Two years ago, D.C. Councilmember Kenyan McDuffie proposed the Truth in Affordability Act of 2013 to deal with the difference between D.C. State Median Income and the AMI. The bill was enacted on Dec. 8, 2014; however, it requires only that the D.C. State Median Income be published annually by the Office of the Chief Financial Officer. Affordable housing providers, like Manna, are not required to recalculate their income brackets using D.C. State Median Income.

Marcus A. Williams, director of communications and community outreach for the D.C. Department of Housing and Community Development (DHCD), told Street Sense that Mayor Muriel Bowser voted in favor of the the Truth in Affordability Act of 2013 and that the department will comply with the median income tracking requirement.

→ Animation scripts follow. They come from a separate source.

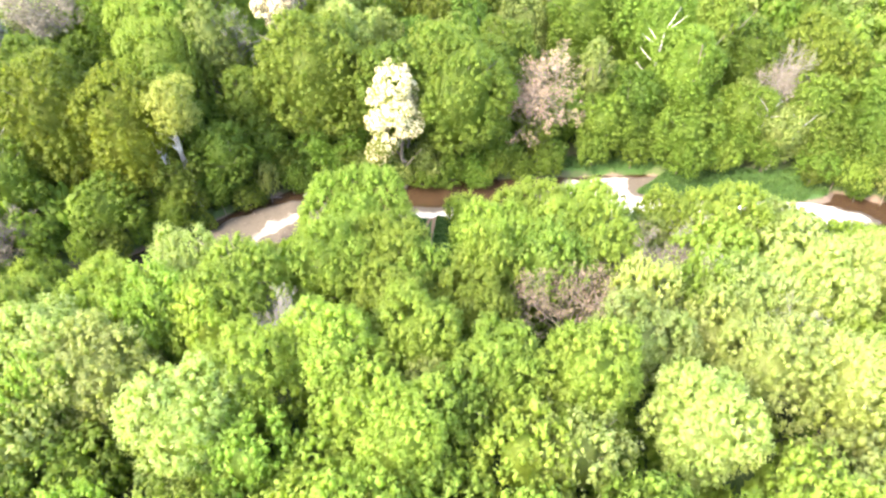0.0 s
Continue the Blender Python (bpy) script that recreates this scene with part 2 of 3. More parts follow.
# ---- plan of the ground ----
NORTH_BANK = [(-190, -60), (-150, -28), (-112, 5), (-101, 13.5), (-92, 19.5), (-84, 27.5), (-76, 33), (-66, 36.5), (-56, 40), (-50, 43),
              (-43, 46.5), (-37, 50.8), (-33, 54.6), (-29, 57.2), (-25, 60.8), (-20.5, 64.2), (-15, 66.6), (-6, 67.2), (1, 67.2),
              (7, 67.4), (14, 67.4), (21, 68.4), (27, 68.6), (30, 67.2), (37, 66.6), (45, 66.0), (50, 64.5), (55, 62.5), (62, 61), (90, 62), (150, 48)]
SOUTH_BANK = [(150, 40), (90, 54), (62, 53), (50, 53.4), (40, 53), (28, 53), (20, 54.5), (14, 56.6), (9, 58), (6.7, 59), (2.4, 59.3), (-1, 59.4),
              (-6, 58.8), (-10, 56.5), (-15, 53), (-21, 50.4), (-26, 48.4), (-29.3, 47), (-35, 44.4), (-41.5, 40.6), (-47.7, 37.4), (-52, 36.4),
              (-58, 31.5), (-65, 26), (-79, 21.4), (-88.5, 16.4), (-94.5, 11), (-109, -1), (-147, -36), (-187, -70)]
CHANNEL = NORTH_BANK + SOUTH_BANK
BAR_WEST = [(-34.6, 49.0), (-32.2, 53.0), (-29.2, 56.2), (-26.2, 59.2), (-22.2, 62.0), (-18.8, 63.2), (-15.4, 63.4), (-12.8, 62.4), (-13.6, 60.4),
            (-16.4, 57.2), (-18.6, 54.9), (-20.7, 53.3), (-23.3, 52.1), (-26.4, 49.9), (-29.2, 48.7), (-32.6, 48.2)]
BAR_MID = [(-9.4, 60.2), (-7.6, 61.5), (-3, 62.0), (0.9, 62.0), (5.4, 60.5), (7.2, 59.4), (4, 58.2), (-1, 58.2), (-6, 57.6), (-9.2, 58.6)]
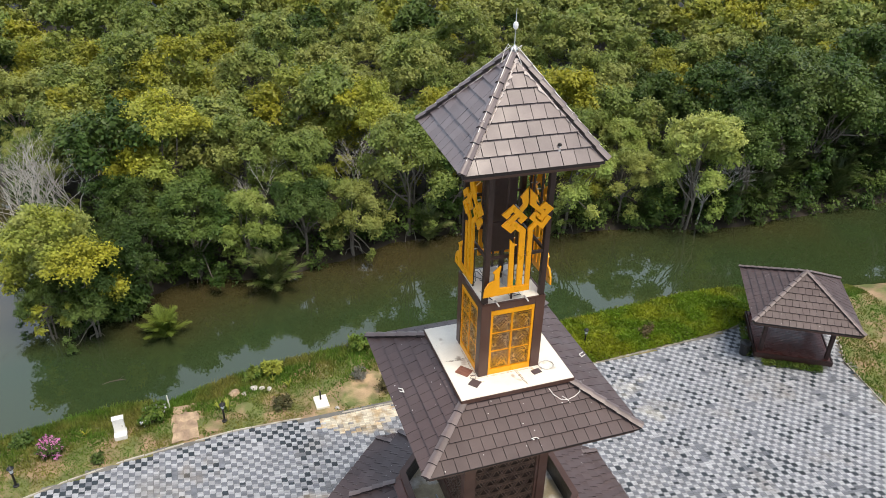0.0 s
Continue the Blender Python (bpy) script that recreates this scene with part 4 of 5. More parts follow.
steps = thing("sandy_steps", "worn sandy steps leading down to the river", "steps")
rng = random.Random(4)
for k in range(4):
    bm = bmesh.new()
    y0 = 10.42 + k * 0.60
    n = 9
    outline = [(-9.25 + rng.uniform(-0.07, 0.05) + 1.02 * i / n, y0 + rng.uniform(-0.05, 0.05)) for i in range(n + 1)] + [(-8.22 - 1.02 * i / n + rng.uniform(-0.05, 0.06), y0 + 0.60 + rng.uniform(-0.05, 0.05)) for i in range(n + 1)]
    zt = 0.10 - 0.07 * k
    top = [bm.verts.new((x, y, zt + rng.uniform(-0.02, 0.02))) for x, y in outline]
    bot = [bm.verts.new((x, y, zt - 0.25)) for x, y in outline]
    bm.faces.new(top)
    for i in range(len(top)):
        bm.faces.new((top[i], bot[i], bot[(i + 1) % len(top)], top[(i + 1) % len(top)]))
    bm.normal_update()
    bmesh.ops.triangulate(bm, faces=[f for f in bm.faces if len(f.verts) > 4])
    part("step", bm, PATH_STONE, steps)
bm = bmesh.new()
add_tube(bm, [(-9.33, 12.95, -0.4), (-9.38, 13.0, 0.45)], [0.03, 0.03], 8)
tagged(part("marker_pole", bm, WHITE, None, "short white marker pole at the water's edge"), "short white marker pole at the water's edge", "pole")

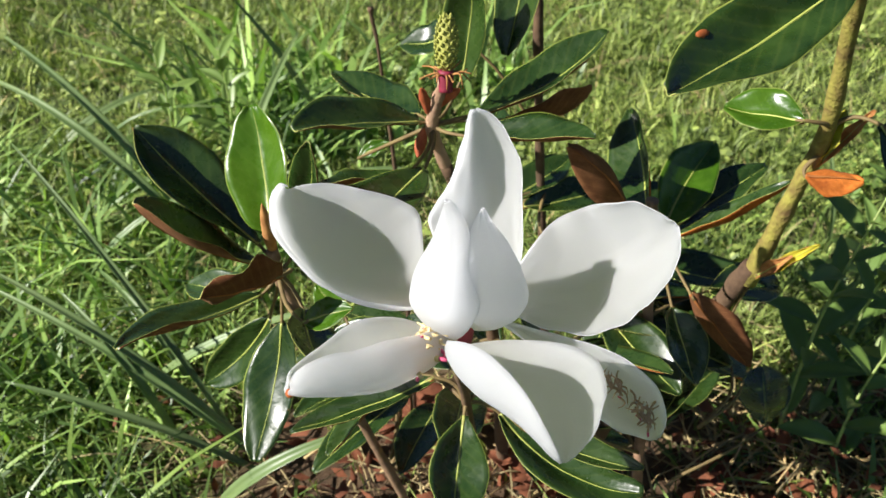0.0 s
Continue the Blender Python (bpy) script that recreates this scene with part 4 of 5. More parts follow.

Williams wrote that “the Department is actively working to guarantee housing opportunities are in place for all who wish to call the nation’s capital their home” but did not describe any current or proposed measures to reach that goal.

The inside of Danqua’s future home is completely bare right now. A lot of work is still planned. The kitchen, for instance, is being moved from the left side to the right so that it is not separate from the living room.

This will take some time, but Danqua is fine with that. She’s not ready to move quite yet. Manna gave the family a timeline, and Danqua thinks the home will be ready to move into by late March or early April.

“Everything in this house is still all over the place, and financially I want to continue to save money,” Danqua said.

Though low-income areas in the city are lumped with more affluent areas such as Fairfax or Arlington counties to determine affordable housing accessibility, families like the Danquas are qualifying for affordable housing and benefiting from programs like Manna, Inc.

And it seems like theirs will be a success story. Akua Danqua has made a down payment on the home so her two daughters can continue to plan sleepovers in “the new house.”